## Given problem
Gather each line of the entries below that includes "with".

☆ ☆ ☆ ☆

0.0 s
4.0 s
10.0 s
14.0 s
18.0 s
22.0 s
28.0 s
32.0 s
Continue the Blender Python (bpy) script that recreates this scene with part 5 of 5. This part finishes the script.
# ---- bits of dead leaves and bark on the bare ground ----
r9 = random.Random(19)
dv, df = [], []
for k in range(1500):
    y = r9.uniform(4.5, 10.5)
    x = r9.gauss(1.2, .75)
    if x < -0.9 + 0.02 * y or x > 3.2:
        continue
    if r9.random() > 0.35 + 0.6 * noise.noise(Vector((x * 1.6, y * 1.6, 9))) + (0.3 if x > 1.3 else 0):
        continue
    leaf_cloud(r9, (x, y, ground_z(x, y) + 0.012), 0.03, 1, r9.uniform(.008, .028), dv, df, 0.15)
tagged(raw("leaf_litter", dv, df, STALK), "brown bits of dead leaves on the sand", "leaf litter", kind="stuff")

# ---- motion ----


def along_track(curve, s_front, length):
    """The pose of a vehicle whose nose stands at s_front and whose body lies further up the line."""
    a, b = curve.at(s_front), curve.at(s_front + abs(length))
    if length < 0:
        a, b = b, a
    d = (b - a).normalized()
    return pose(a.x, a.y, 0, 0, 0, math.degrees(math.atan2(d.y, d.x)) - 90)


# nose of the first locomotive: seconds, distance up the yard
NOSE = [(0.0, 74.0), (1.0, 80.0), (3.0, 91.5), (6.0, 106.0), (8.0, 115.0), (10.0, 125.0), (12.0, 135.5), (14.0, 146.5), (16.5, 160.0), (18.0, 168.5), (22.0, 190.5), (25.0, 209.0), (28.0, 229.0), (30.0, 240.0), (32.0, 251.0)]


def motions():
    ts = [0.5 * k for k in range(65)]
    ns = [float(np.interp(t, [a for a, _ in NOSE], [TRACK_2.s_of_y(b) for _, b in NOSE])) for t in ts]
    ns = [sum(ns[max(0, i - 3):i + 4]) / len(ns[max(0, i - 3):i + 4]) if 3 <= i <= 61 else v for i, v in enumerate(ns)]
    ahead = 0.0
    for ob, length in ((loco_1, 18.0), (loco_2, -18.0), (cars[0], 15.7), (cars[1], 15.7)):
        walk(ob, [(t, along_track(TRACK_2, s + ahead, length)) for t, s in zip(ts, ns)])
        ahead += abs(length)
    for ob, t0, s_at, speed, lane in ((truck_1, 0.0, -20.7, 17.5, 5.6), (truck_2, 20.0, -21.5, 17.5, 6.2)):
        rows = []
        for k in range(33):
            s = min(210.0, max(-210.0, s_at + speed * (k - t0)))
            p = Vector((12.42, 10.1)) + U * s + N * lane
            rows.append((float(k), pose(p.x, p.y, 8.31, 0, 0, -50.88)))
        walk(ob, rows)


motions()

☆ ☆ ☆ ☆

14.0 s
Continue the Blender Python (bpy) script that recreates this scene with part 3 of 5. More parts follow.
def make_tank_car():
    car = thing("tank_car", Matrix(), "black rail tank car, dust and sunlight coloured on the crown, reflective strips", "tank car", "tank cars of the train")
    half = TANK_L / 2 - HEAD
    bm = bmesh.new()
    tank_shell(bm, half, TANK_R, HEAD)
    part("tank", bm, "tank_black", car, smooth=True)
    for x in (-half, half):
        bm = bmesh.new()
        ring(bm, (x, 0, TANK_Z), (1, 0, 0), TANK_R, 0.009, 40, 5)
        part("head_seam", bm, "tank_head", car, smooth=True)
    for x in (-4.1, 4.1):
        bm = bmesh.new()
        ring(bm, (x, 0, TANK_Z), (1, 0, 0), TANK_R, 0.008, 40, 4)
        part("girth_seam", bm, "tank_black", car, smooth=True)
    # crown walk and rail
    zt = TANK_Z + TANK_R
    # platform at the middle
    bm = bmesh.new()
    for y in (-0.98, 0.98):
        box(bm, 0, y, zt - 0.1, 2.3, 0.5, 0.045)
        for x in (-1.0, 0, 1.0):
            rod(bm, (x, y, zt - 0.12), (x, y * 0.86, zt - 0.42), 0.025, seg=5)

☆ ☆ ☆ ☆

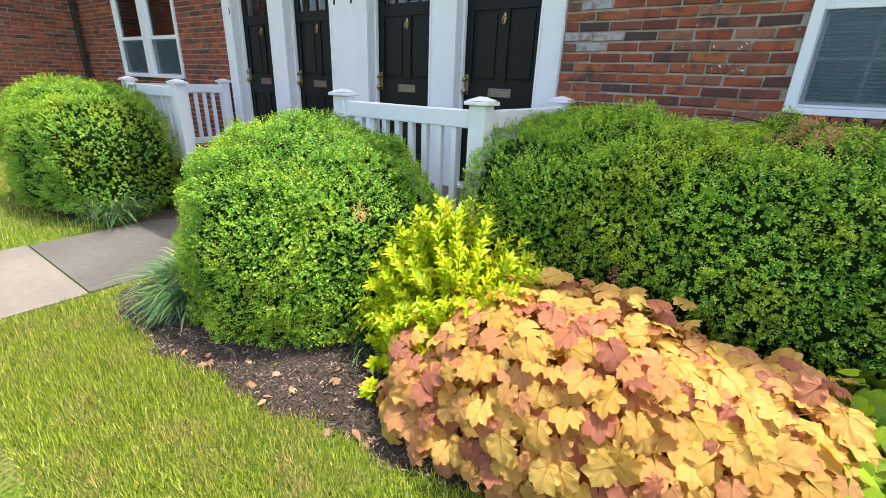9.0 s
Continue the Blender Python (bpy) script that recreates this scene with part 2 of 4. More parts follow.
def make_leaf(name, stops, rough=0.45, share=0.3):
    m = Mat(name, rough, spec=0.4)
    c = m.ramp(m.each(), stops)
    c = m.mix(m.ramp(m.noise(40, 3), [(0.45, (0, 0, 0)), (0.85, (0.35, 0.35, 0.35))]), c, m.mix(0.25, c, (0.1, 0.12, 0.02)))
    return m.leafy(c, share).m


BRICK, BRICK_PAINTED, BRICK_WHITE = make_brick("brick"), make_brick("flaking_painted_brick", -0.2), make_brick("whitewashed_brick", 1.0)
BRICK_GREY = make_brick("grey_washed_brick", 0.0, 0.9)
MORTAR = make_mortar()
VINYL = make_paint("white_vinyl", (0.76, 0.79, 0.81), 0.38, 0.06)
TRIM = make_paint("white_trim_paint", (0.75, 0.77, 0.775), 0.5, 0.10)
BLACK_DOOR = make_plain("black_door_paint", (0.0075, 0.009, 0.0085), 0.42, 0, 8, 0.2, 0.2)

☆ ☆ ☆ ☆

## Task solution
Continue the Blender Python (bpy) script that recreates this scene with part 5 of 5. This part finishes the script.
Continue the Blender Python (bpy) script that recreates this scene with part 3 of 5. More parts follow.
Continue the Blender Python (bpy) script that recreates this scene with part 2 of 4. More parts follow.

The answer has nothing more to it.